By contrast, the American employment-based Green Card (permanent residence) requires employer sponsorship and years of waiting. It is often a decade-long process - for some nationalities, it can be multiple decades. The H-1B visa, the main pathway for skilled workers, operates on a lottery system capped at 85,000 visas annually (excluding universities and non-profits). Employers sponsor workers for specific jobs and workers cannot easily switch employers. The new $100,000 fee makes the system prohibitive for many companies and workers.
The Blue Card offers faster pathways to permanent residence (five years vs. ten-plus in the US), easier mobility across 27 countries, and lower costs. It is valid for up to four years based on the working contract with a minimum of six months. And it is vastly cheaper. Germany charges around €100 for the Blue Card. France charges €225. Even before the American system’s new six-figure price tag, the sponsorship to an H-1B visa could cost the company well above $5,000 in fees and attorney costs.
Yet, in 2024 the EU issued just 89,037 Blue Cards while the US approved approximately 138,000 H-1B visas. The Blue Card punches well below its weight, especially when you take into account that 78% or 69,000 of all EU Blue Cards were issued by Germany alone. Though it is the largest country in Europe, it is only 19% of the EU population.
This is a mistake.
While Germany uses the Blue Card as its main instrument for skilled labour migration, most other EU member states rely on their national immigration schemes dating from before the implementation of the Blue Card. While the reform in 2016 lowered the entrance barriers for the Blue Card to the national average salary, national schemes often don’t require specific salaries, lowering the entrance barrier.
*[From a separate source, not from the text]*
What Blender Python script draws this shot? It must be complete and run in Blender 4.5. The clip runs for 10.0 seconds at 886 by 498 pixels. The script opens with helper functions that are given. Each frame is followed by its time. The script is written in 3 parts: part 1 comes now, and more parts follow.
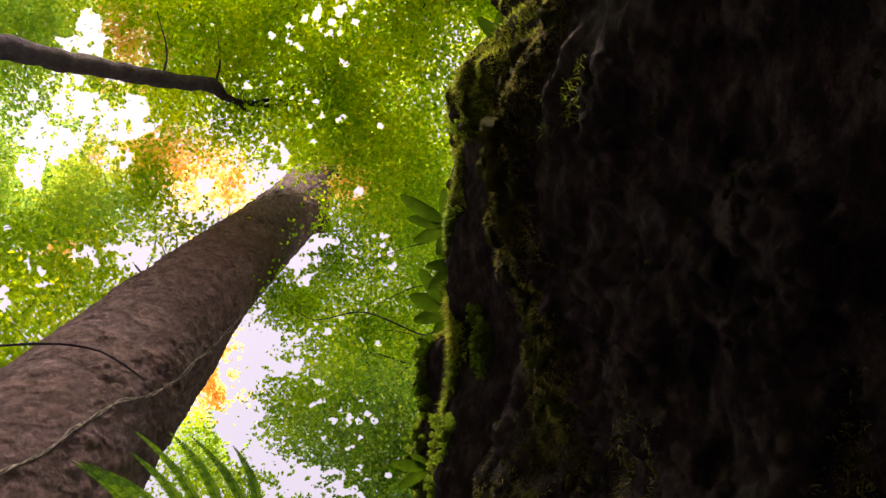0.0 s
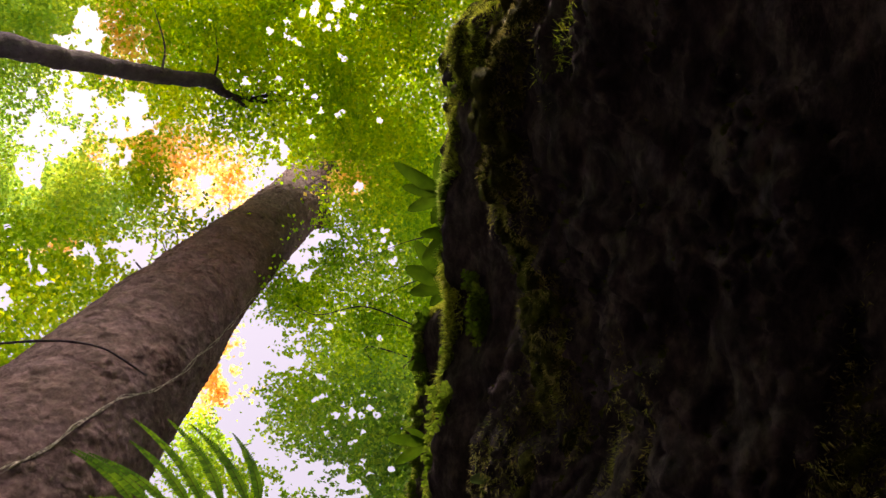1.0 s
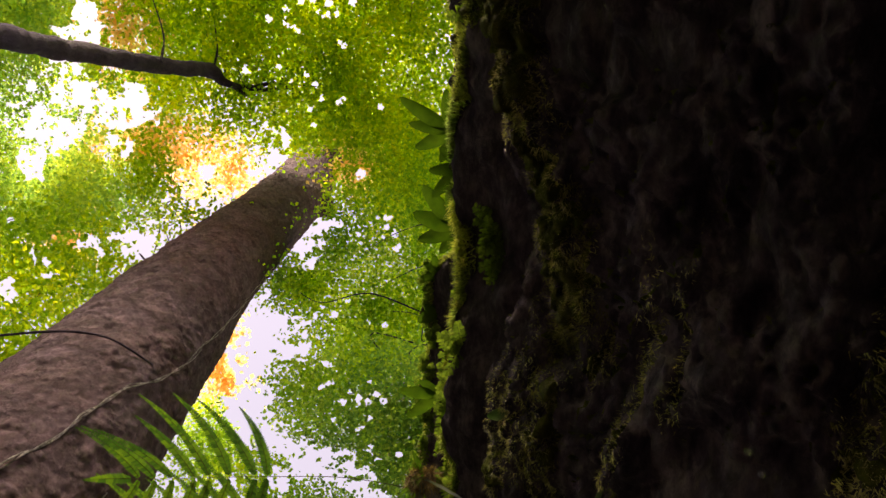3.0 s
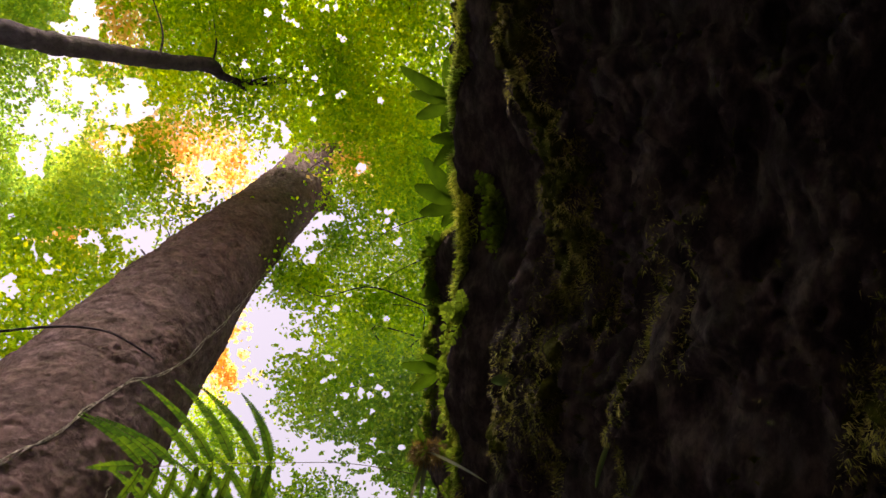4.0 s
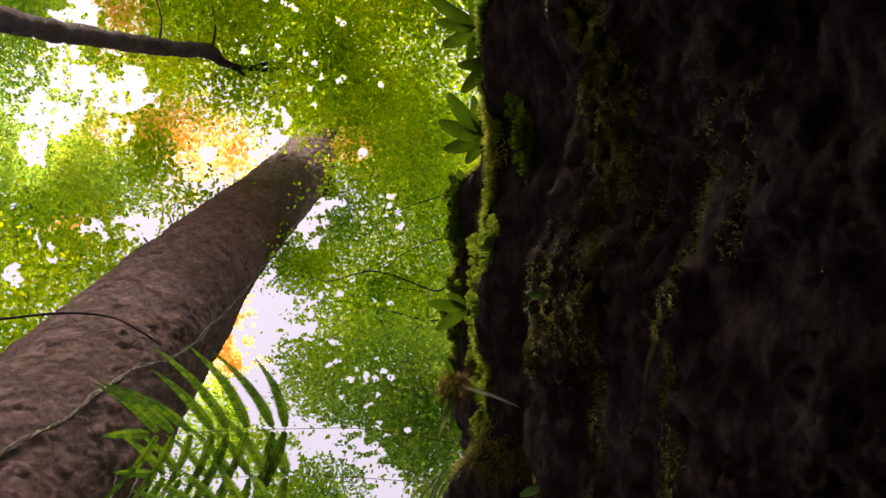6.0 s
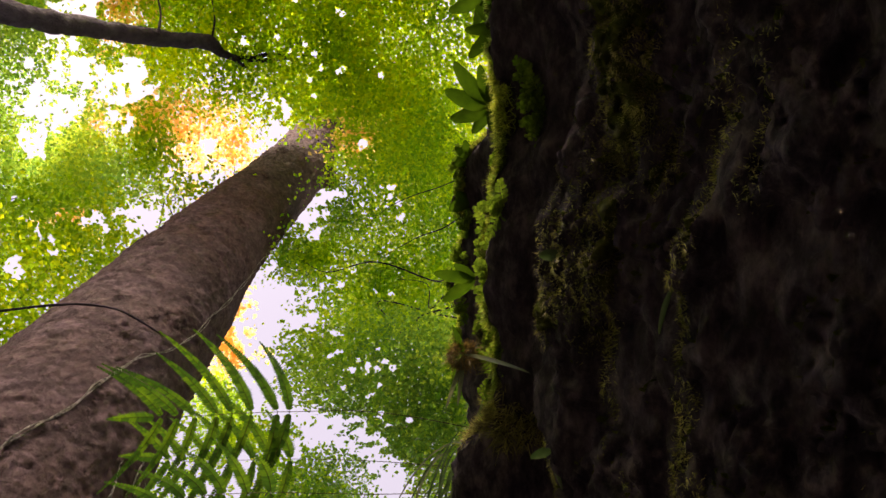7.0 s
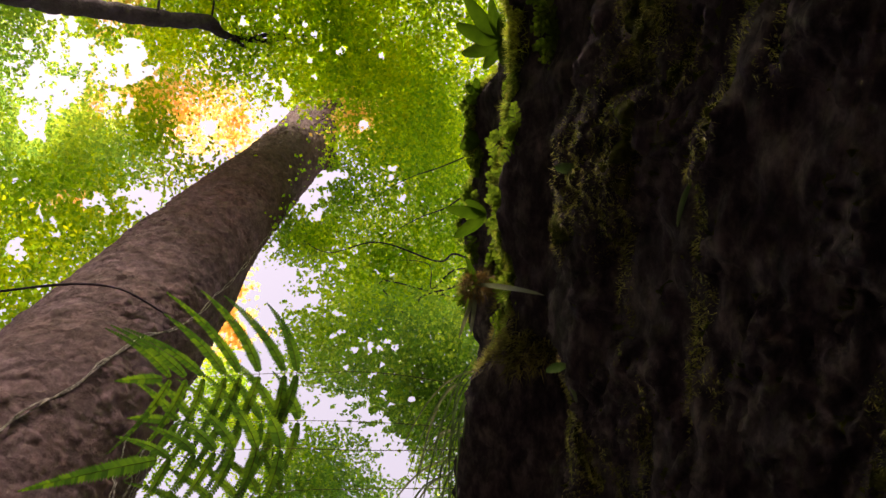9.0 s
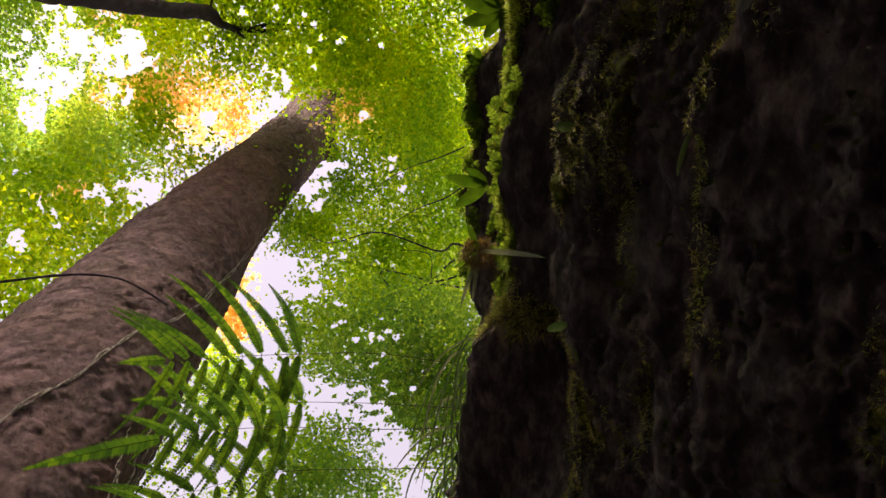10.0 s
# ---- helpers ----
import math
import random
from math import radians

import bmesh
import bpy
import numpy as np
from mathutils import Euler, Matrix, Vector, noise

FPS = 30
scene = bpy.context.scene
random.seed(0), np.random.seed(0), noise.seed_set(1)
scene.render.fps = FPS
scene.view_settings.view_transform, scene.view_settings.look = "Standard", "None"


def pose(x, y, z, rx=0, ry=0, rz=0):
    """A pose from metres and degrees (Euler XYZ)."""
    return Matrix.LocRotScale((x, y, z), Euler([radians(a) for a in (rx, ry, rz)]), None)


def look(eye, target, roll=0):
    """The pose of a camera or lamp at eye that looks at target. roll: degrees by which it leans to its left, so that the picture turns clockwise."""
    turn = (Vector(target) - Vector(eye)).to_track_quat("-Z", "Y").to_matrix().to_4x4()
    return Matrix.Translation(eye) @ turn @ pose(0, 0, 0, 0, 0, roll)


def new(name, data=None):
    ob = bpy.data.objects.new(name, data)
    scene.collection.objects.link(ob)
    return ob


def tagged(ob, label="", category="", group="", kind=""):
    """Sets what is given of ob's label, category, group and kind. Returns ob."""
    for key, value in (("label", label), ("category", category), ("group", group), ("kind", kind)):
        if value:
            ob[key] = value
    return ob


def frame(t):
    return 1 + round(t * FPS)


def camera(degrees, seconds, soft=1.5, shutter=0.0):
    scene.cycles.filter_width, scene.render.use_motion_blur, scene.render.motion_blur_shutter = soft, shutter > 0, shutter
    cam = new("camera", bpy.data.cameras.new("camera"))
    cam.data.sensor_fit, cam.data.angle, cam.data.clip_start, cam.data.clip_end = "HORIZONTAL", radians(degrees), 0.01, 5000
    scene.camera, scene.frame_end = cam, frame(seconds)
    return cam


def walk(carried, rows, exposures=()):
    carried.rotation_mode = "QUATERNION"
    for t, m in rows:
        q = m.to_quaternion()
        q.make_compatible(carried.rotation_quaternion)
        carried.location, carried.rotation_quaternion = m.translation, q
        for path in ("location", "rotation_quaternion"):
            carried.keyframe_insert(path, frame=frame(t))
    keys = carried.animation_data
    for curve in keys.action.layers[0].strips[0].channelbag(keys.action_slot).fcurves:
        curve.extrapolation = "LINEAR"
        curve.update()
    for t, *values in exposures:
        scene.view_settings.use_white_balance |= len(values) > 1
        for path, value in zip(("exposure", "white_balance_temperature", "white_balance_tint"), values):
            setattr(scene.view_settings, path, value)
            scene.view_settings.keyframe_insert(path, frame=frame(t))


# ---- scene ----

# ================= camera and its slide =================
cam = camera(60.0, 10.0, soft=1.5)
PATH = [
    (0, 0.0000, 0.0000, 0.2000, 169.120, 3.889, -0.747),
    (0.5, 0.0031, 0.0164, 0.2041, 168.988, 3.935, -0.405),
    (1, 0.0067, 0.0295, 0.2071, 168.798, 3.941, -0.119),
    (1.5, 0.0043, 0.0387, 0.2079, 168.598, 3.908, 0.163),
    (2, 0.0019, 0.0549, 0.2153, 168.389, 3.901, 0.350),
    (2.5, 0.0012, 0.0707, 0.2276, 168.179, 3.882, 0.627),
    (4, -0.0003, 0.1074, 0.2307, 167.569, 3.908, 1.347),
    (4.5, -0.0090, 0.1222, 0.2310, 167.370, 3.896, 1.542),
    (5, -0.0222, 0.1355, 0.2267, 167.109, 3.925, 1.833),
    (5.5, -0.0248, 0.1489, 0.2270, 166.868, 3.937, 1.971),
    (7, -0.0360, 0.1846, 0.2250, 165.982, 3.965, 2.373),
    (7.5, -0.0374, 0.1974, 0.2211, 165.706, 3.956, 2.362),
    (8, -0.0437, 0.2115, 0.2152, 165.375, 3.926, 2.403),
    (8.5, -0.0482, 0.2240, 0.2118, 165.071, 3.928, 2.506),
    (9, -0.0514, 0.2340, 0.2071, 164.725, 3.940, 2.587),
    (9.5, -0.0547, 0.2425, 0.2025, 164.423, 3.940, 2.687),
    (10, -0.0544, 0.2568, 0.1961, 164.080, 3.952, 2.794),
]
walk(cam, [(t, pose(x, y, z, rx, ry, rz)) for t, x, y, z, rx, ry, rz in PATH], exposures=[(0, 2.12, 8700, 18), (10, 2.12, 8700, 18)])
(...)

This might work positively if the national schemes are highly scrutinised. But the Blue Card can and should be used as a targeted effort for shortage occupations rather than general entry.

Europe needs high-skilled immigrants: as in almost every region, the soon-to-be-retired Boomer generation will leave a gaping hole in the already oldest working population, Europe needs to re-arm with sota defense technology, and central European economies like Germany, France, and Italy yearn for economic growth.
Research found that immigrant inventors are more productive than natives over their careers, as measured by patents, patent citations, and economic value Stanford Graduate School of Business A study calculated that over 30% of US innovation since 1976 can be credited to the direct and indirect contributions of immigrants CEPR While immigrants comprised 16% of inventors between 1990-2016, they were responsible for 23% of patents and 25% of the total economic value of patents in that period Stanford Graduate School of Business
The Institute for Progress compiled amazing research on why talent matters for productivity: The top 10% of scientists receive five times more citations than the other 90%. Science progresses through outliers. When Europe loses these outliers to other countries, or when they never arrive, the continent loses breakthroughs and economic growth.
And there are plenty of opportunities to bring top talent to Europe. Only 23% of foreign nationals in US master’s programs transition into the US workforce. Financial barriers, visa uncertainties, and bureaucratic friction block talent. Trump’s $100,000 H-1B fee raises those barriers higher. Europe could capitalise and start to attract the best people to work in Europe.
The pitch writes itself: Europe needs productivity growth. Productivity growth requires innovation. Innovation requires talent. Talent is mobile and responds to incentives. America just raised its price. Europe should lower its barriers.
The Blue Card is the entrance ticket. Europe must advertise it, simplify it, and pair it with real opportunities: more contracts for innovative defense companies, increased startup funding for scaling the few successful companies, research grants that lead to actual applications, and fast paths to permanent residence. But that is a topic for a different post.
Young scientists want to build their futures and Europe should invite and support them.